3D reconstruction "in the wild"

- SFM in the wild
- Multi-view stereo, stereo on GPU's

Generic object recognition

- Constellation models
- Bags of features
- Datasets: Caltech-101 -> ImageNet

Generic object detection

- PASCAL dataset
- HOG, Deformable part models

Action and activity recognition:

"misc. early efforts"

#### 1990s-2000s: Dead ends (?)

Probabilistic graphical models

Perceptual organization

#### 2010s: Deep learning, big data

They can be more accurate (often much more accurate).

They are faster (often much faster).

They are adaptable to new problems.

Deep Convolutional Neural Networks

- Many layers, some of which are convolutional (usually near the input)
- Early layers "extract features"
- Trained using stochastic gradient descent on very large datasets
- Many possible loss functions (depending on task)

Additional benefits:

- High-quality software frameworks
- "New" network layers
  - Dropout (enables simultaneously training many models)
  - ReLU activation (enables faster training because gradients don’t become zero)
- Bigger datasets
  - reduces overfitting
  - improves robustness
  - enable larger, deeper networks
- Deeper networks eliminate the need for hand-engineered features

### Where did we go wrong?

In retrospect, computer vision has had several periods of "spinning its wheels"
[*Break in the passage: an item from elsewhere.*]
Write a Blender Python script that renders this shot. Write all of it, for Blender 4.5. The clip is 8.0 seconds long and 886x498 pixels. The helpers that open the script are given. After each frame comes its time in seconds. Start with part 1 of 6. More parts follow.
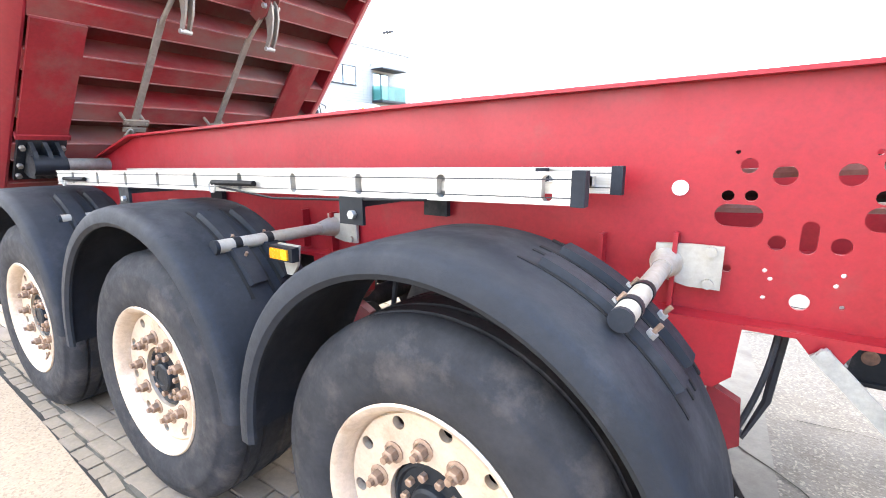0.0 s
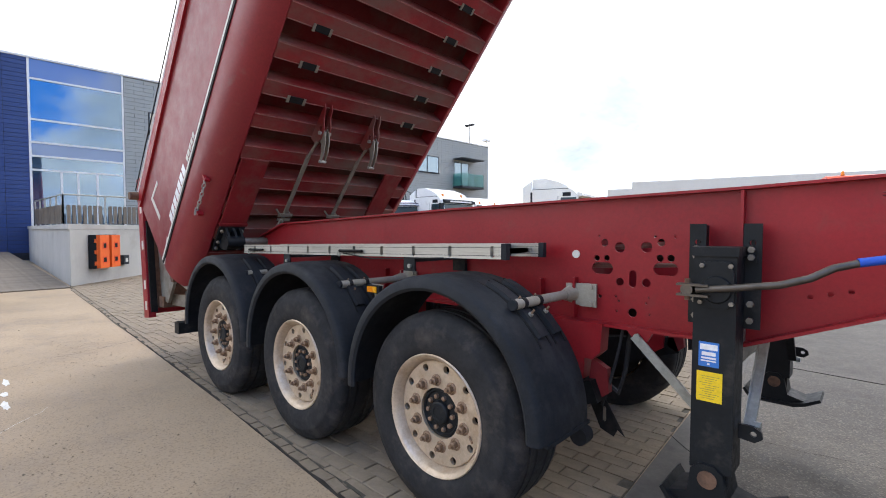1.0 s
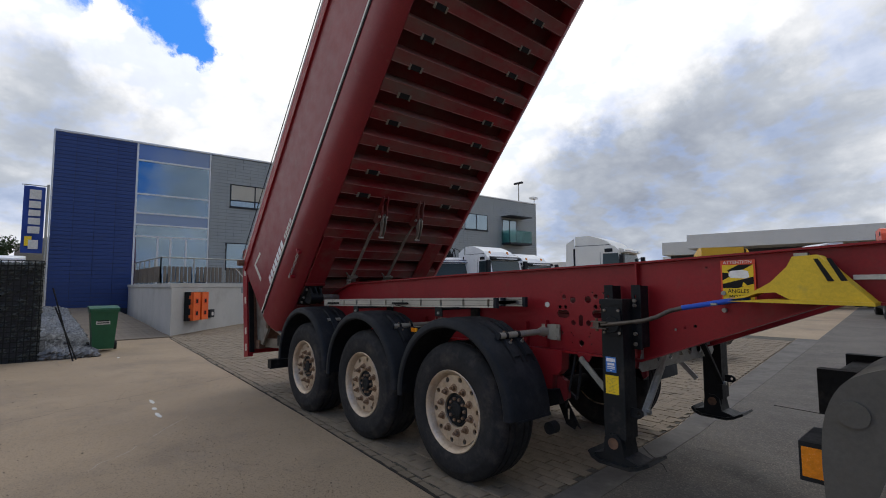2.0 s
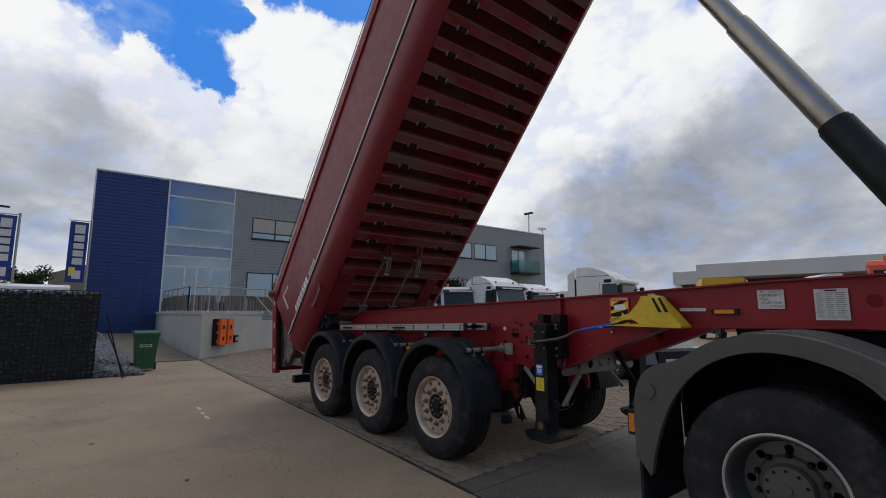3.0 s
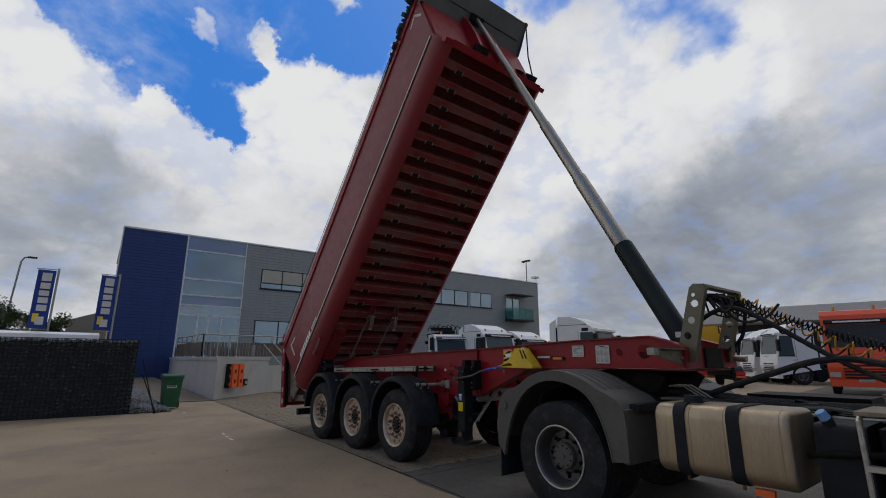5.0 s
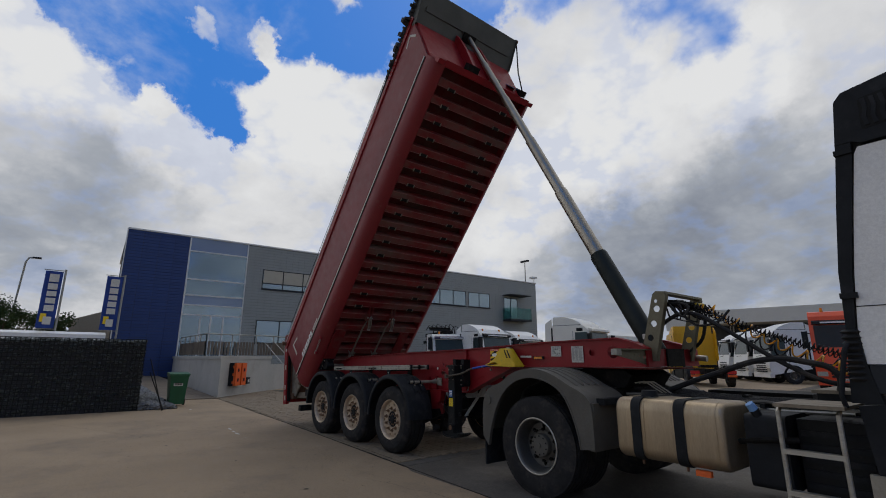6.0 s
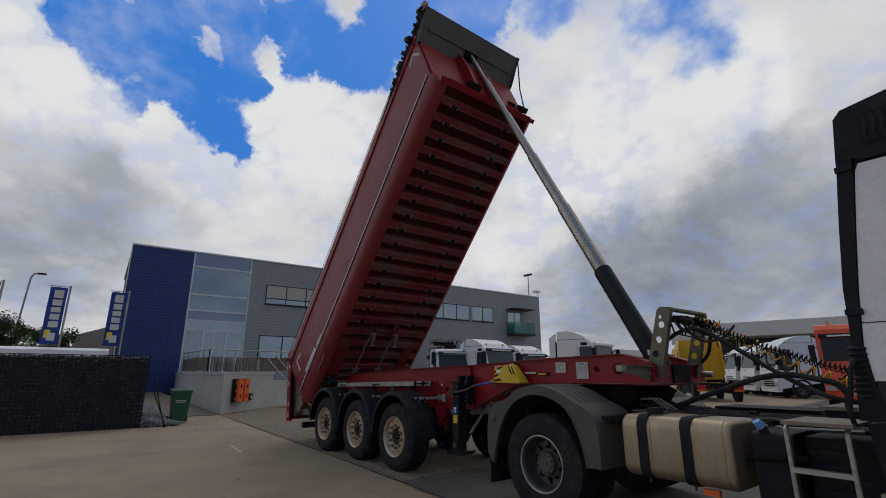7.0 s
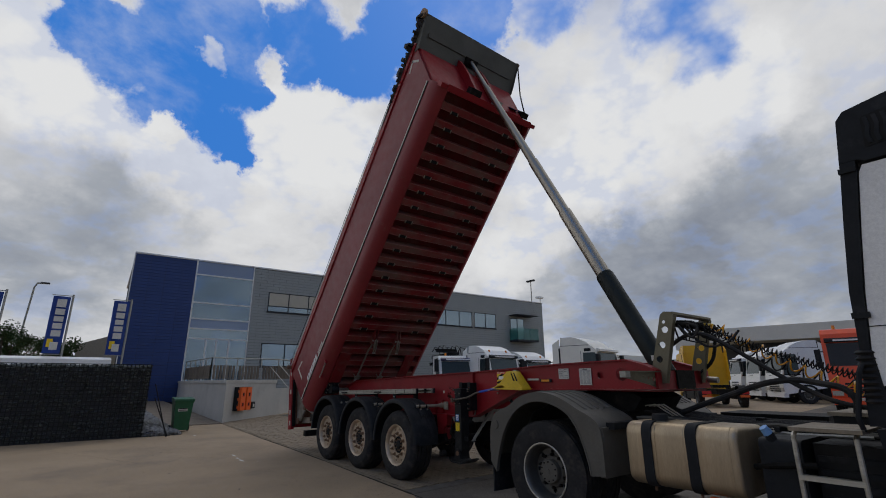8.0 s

- We've always **prioritized methods that could already do interesting things** over potentially more promising methods that could not yet deliver
- We've undervalued simple methods, data, and learning
- When nothing worked, we **distracted ourselves with fancy math**
- On a few occasions, we unaccountably **ignored methods that later proved to be "game changers"** (RANSAC, SIFT)
- We've had some problems with **bandwagon jumping and intellectual snobbery**

But it's not clear whether any of it mattered in the end.